What you should do
Please output the data below exactly as given, starting at its first line and stopping after the line that contains "what is given".

Collected material

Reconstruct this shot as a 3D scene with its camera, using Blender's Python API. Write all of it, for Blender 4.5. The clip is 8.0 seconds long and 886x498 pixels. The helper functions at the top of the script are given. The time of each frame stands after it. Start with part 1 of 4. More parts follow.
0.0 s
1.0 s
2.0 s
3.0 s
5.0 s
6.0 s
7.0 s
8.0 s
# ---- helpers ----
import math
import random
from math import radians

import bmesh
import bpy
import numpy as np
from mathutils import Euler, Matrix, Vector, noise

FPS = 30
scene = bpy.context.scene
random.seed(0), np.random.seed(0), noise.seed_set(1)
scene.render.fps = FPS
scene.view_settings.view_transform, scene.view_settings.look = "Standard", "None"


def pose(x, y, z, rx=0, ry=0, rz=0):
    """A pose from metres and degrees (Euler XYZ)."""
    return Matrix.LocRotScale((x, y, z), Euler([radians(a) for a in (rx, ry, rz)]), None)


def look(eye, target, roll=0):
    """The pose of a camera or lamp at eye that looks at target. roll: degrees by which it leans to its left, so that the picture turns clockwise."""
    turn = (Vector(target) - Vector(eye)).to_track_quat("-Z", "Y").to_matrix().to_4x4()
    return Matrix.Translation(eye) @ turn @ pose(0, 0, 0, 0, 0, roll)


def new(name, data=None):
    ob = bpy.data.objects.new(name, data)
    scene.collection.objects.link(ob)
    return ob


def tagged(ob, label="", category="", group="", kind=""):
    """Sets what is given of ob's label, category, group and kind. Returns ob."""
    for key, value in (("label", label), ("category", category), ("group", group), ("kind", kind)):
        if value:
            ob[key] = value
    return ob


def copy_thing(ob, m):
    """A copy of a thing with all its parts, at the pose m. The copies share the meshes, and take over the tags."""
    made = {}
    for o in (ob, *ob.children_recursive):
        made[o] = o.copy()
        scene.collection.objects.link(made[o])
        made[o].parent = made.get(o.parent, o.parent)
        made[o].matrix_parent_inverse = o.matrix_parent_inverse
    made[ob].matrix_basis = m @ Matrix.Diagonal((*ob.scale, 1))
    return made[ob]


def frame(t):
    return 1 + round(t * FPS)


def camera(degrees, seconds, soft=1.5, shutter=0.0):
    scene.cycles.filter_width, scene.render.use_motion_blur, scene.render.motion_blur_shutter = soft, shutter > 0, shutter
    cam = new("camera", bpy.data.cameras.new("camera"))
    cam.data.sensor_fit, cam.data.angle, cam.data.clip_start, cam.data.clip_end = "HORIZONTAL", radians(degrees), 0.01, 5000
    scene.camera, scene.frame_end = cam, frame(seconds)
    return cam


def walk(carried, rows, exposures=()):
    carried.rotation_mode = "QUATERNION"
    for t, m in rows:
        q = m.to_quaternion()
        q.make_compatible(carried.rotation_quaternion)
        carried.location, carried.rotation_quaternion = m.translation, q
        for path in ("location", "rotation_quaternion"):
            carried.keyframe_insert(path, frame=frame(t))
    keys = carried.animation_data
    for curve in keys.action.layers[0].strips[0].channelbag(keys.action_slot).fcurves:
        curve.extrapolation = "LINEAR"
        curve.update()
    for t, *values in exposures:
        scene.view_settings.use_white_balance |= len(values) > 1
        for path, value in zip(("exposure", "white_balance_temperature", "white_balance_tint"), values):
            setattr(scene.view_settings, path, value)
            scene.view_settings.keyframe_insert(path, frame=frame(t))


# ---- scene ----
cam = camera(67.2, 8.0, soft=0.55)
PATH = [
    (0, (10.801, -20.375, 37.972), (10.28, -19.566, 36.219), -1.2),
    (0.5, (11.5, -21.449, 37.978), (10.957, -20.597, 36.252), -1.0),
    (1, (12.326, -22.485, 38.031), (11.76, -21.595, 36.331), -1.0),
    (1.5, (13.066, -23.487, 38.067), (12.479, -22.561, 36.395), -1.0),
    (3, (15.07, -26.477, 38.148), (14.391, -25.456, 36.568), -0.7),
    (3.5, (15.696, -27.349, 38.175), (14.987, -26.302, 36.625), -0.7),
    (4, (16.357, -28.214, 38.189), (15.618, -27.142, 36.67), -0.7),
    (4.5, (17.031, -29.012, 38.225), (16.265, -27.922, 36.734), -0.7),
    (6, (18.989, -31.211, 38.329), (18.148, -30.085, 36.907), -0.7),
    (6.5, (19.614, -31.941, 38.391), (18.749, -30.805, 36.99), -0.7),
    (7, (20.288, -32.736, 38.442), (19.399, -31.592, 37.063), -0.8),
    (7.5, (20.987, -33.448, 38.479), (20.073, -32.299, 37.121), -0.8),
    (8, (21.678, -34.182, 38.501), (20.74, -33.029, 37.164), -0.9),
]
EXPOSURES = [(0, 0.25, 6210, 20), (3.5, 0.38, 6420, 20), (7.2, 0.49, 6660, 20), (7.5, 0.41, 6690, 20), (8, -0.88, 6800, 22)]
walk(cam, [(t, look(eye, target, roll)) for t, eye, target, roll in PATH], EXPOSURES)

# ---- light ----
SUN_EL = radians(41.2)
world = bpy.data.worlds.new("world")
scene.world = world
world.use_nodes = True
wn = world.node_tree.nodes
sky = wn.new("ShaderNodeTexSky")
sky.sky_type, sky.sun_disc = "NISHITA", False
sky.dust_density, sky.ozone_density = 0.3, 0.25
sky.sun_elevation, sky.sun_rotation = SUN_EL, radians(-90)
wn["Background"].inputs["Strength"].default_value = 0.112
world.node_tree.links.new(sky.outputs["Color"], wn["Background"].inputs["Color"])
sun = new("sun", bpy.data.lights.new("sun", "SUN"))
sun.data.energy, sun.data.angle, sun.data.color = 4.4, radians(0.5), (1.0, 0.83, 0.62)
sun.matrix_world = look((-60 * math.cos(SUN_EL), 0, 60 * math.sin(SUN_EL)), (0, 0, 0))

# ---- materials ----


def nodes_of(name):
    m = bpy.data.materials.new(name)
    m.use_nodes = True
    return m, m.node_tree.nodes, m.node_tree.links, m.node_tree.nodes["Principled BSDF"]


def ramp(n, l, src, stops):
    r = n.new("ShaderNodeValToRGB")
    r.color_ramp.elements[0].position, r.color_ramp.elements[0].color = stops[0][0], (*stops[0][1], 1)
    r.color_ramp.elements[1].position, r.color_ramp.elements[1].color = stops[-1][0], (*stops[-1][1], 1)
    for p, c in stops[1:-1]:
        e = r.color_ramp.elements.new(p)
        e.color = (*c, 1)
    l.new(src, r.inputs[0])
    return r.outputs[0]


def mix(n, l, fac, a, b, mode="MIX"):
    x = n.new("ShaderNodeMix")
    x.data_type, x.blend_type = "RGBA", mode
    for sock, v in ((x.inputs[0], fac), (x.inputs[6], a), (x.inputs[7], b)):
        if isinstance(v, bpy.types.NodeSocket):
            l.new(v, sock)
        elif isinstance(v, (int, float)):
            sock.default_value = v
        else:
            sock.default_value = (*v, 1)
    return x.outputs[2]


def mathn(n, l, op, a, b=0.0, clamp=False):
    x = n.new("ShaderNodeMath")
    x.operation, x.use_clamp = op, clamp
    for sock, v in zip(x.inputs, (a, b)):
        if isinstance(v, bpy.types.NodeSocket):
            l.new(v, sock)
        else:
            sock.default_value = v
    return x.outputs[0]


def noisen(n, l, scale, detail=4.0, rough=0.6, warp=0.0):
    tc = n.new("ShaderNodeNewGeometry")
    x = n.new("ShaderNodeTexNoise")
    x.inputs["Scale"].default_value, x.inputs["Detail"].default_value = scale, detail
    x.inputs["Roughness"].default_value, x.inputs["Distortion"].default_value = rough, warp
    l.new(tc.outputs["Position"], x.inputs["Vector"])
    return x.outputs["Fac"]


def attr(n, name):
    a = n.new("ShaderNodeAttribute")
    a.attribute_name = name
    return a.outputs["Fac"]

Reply
Reconstruct this shot as a 3D scene with its camera, using Blender's Python API. Write all of it, for Blender 4.5. The clip is 8.0 seconds long and 886x498 pixels. The helper functions at the top of the script are given. The time of each frame stands after it. Start with part 1 of 4. More parts follow.
0.0 s
1.0 s
2.0 s
3.0 s
5.0 s
6.0 s
7.0 s
8.0 s
# ---- helpers ----
import math
import random
from math import radians

import bmesh
import bpy
import numpy as np
from mathutils import Euler, Matrix, Vector, noise

FPS = 30
scene = bpy.context.scene
random.seed(0), np.random.seed(0), noise.seed_set(1)
scene.render.fps = FPS
scene.view_settings.view_transform, scene.view_settings.look = "Standard", "None"


def pose(x, y, z, rx=0, ry=0, rz=0):
    """A pose from metres and degrees (Euler XYZ)."""
    return Matrix.LocRotScale((x, y, z), Euler([radians(a) for a in (rx, ry, rz)]), None)


def look(eye, target, roll=0):
    """The pose of a camera or lamp at eye that looks at target. roll: degrees by which it leans to its left, so that the picture turns clockwise."""
    turn = (Vector(target) - Vector(eye)).to_track_quat("-Z", "Y").to_matrix().to_4x4()
    return Matrix.Translation(eye) @ turn @ pose(0, 0, 0, 0, 0, roll)


def new(name, data=None):
    ob = bpy.data.objects.new(name, data)
    scene.collection.objects.link(ob)
    return ob


def tagged(ob, label="", category="", group="", kind=""):
    """Sets what is given of ob's label, category, group and kind. Returns ob."""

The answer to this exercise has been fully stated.